Kenya Shell should forever shut up because it never raised any objections during the arbitration as to the manner they were being conducted, he argued.

Determine disputes

Said Nyachoti: "The applicant cannot be heard to challenge issues which they themselves had referred to arbitration".

The lawyer said the arbitrator was not obliged to determine the dispute in accordance with the original agreement but rather in accordance with the two consents the parties filed in court and the pleadings before arbitration.

He said the issue of interest was one that the arbitrator was required to make a finding, adding that the arbitrator breached no law in awarding interest at commercial rates.

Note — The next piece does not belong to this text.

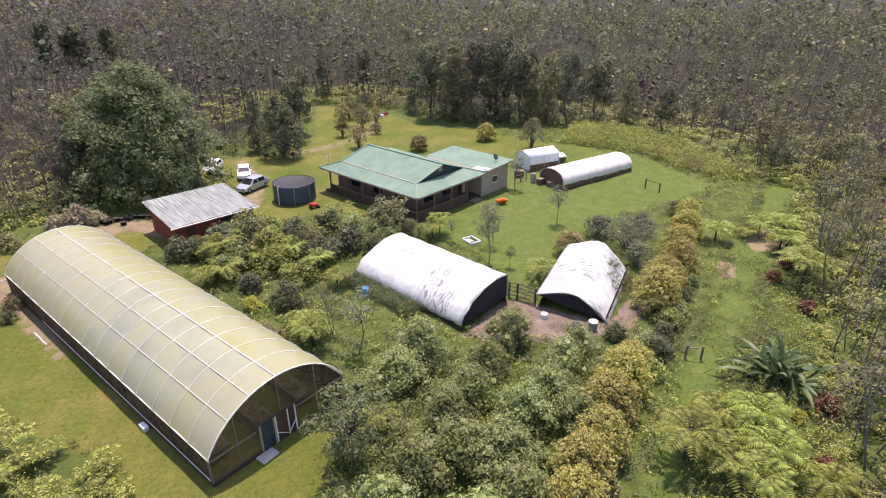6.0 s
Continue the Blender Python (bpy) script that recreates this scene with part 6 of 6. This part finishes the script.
r = np.random.default_rng(300)
x, y = scatter(r, 52000, (-190, -20), (190, 190))
sd = signed(x, y, CLEAR)
ok = (sd < -1.2) & in_view(x, y, 185) & (np.hypot(x, y) > 14)
young_side = (x < -36) & (y < 30) & (np.hypot(x + 40, y - 12) < 34)
ok &= ~young_side | (r.uniform(0, 1, x.shape) < 0.25)
edge_side = np.clip(0.1 - sd / 22, 0.1, 1)
ok &= (r.uniform(0, 1, x.shape) < edge_side) | (y > 85) | (x > 12)
ok &= ~((np.abs(x + 86.5) < 7.5) & (np.abs(y - 44) < 6.8)) & ~(((x + 21) ** 2 + (y - 76.5) ** 2) < 30)
x, y = x[ok], y[ok]
far = np.hypot(x, y) > 96
wide = np.where(x > 12, 0.72, 1.0)[~far]
i, j = thin(x[~far] / wide, y[~far] / wide, 2.75), thin(x[far], y[far], 4.1)
x, y = np.concatenate([x[~far][i], x[far][j]]), np.concatenate([y[~far][i], y[far][j]])
glade = np.array([noise.noise((a * 0.11, b * 0.11, 7.0)) for a, b in zip(x, y)])
clump = np.array([noise.noise((a * 0.17, b * 0.17, 27.0)) for a, b in zip(x, y)])
keep = ((glade < 0.16) | (r.uniform(0, 1, len(x)) < 0.4)) & ((clump > -0.06) | (r.uniform(0, 1, len(x)) < 0.4))
x, y = x[keep], y[keep]
order = np.argsort(np.hypot(x + 12, y - 14))
x, y = x[order], y[order]
# the nearest stand as trees of their own
count = 300
for j in range(count):
    s = r.uniform(0.8, 1.3) * (0.85 if x[j] > 12 else 1.0)
    kind = ohia_kinds[j % 7] if j < 7 or x[j] < 10 else ohia_kinds[(2, 5, 2, 1)[j % 4]]
    m = standing(x[j], y[j], r.uniform(0, 6.28), s, sz=s * r.uniform(0.85, 1.15))
    if j < 7:
        kind.matrix_world = m
    else:
        copy_thing(kind, Matrix()).matrix_basis = m
x, y = x[count:], y[count:]
h = r.uniform(8.0, 14.0, len(x)) * np.where(r.uniform(0, 1, len(x)) < 0.08, 1.35, 1.0) * np.where(x > 12, 0.68, 1.0)
tallish = (y > 84) & (x > -42) & (np.hypot(x, y) < 152)
FOREST = [M_OHIA, M_OHIA_GREY, M_OLIVE, M_DARKLEAF, M_BARK]
for sel, per, leaf, wide, tall, rise, dense, where in ((~tallish & (np.hypot(x, y) < 100), 220, 0.23, 2.2, 0.66, 1.05, 0.0, "round"),
                                                       (tallish, 196, 0.2, 2.5, 0.8, 1.25, 0.36, "north of"),
                                                       (~tallish & (np.hypot(x, y) >= 100), 198, 0.235, 2.9, 0.66, 1.15, 0.0, "behind")):
    pieces, slots = tree_cloud(r, x[sel], y[sel], h[sel] * rise, per, leaf, wide, leaf_kind(r, x[sel], y[sel]), 2, tall, 14 if dense else 11, dense)
    stuff("forest", pieces, FOREST, slots, "grey-brown forest of slender trees %s the clearing" % where, "forest")

# farther woods, coarser with distance
rad = 185 + (430 - 185) * r.uniform(0, 1, 6000) ** 0.8
az = np.radians(r.uniform(-66, 108, 6000))
x, y = -np.sin(az) * rad, np.cos(az) * rad
pieces, slots = tree_cloud(r, x, y, r.uniform(7.0, 13.0, len(x)), 15, 0.72, 3.2, leaf_kind(r, x, y), 1, 0.5, 3)
stuff("far_woods", pieces, FOREST, slots, "brown-green woods stretching to the distance", "forest")
rad = 430 + (1700 - 430) * r.uniform(0, 1, 2600)
az = np.radians(r.uniform(-66, 108, 2600))
x, y = -np.sin(az) * rad, np.cos(az) * rad
pieces, slots = tree_cloud(r, x, y, r.uniform(6, 10, len(x)) + rad * 0.003, 8, 2.4, 9.0, leaf_kind(r, x, y), 0, 0.6, 2)
stuff("far_woods", pieces, FOREST, slots, "hazy brown woods on the horizon", "forest")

The lawyer urged the court to dismiss the application with costs. Justice Kimaru was persuaded by submissions of both lawyers for the reseller and declined to set aside the arbitral award.

In a 42-page ruling, the judge held thus: "The applicant’s application dated November 23, 2007, lacks merit and is hereby dismissed with costs".

Judge Kimaru held that the arbitrator was bound to make a comment on the Evidence Act because it had been raised in the applicant’s submission.

Awarding interest based on evidence presented by the parties was not against public policy.

The judge also held that the parties were bound by their agreement that the decision of the arbitrator would be final.

However, he agreed with Kenya Shell that the arbitrator should not have taxed the costs due to a successful party in the arbitration.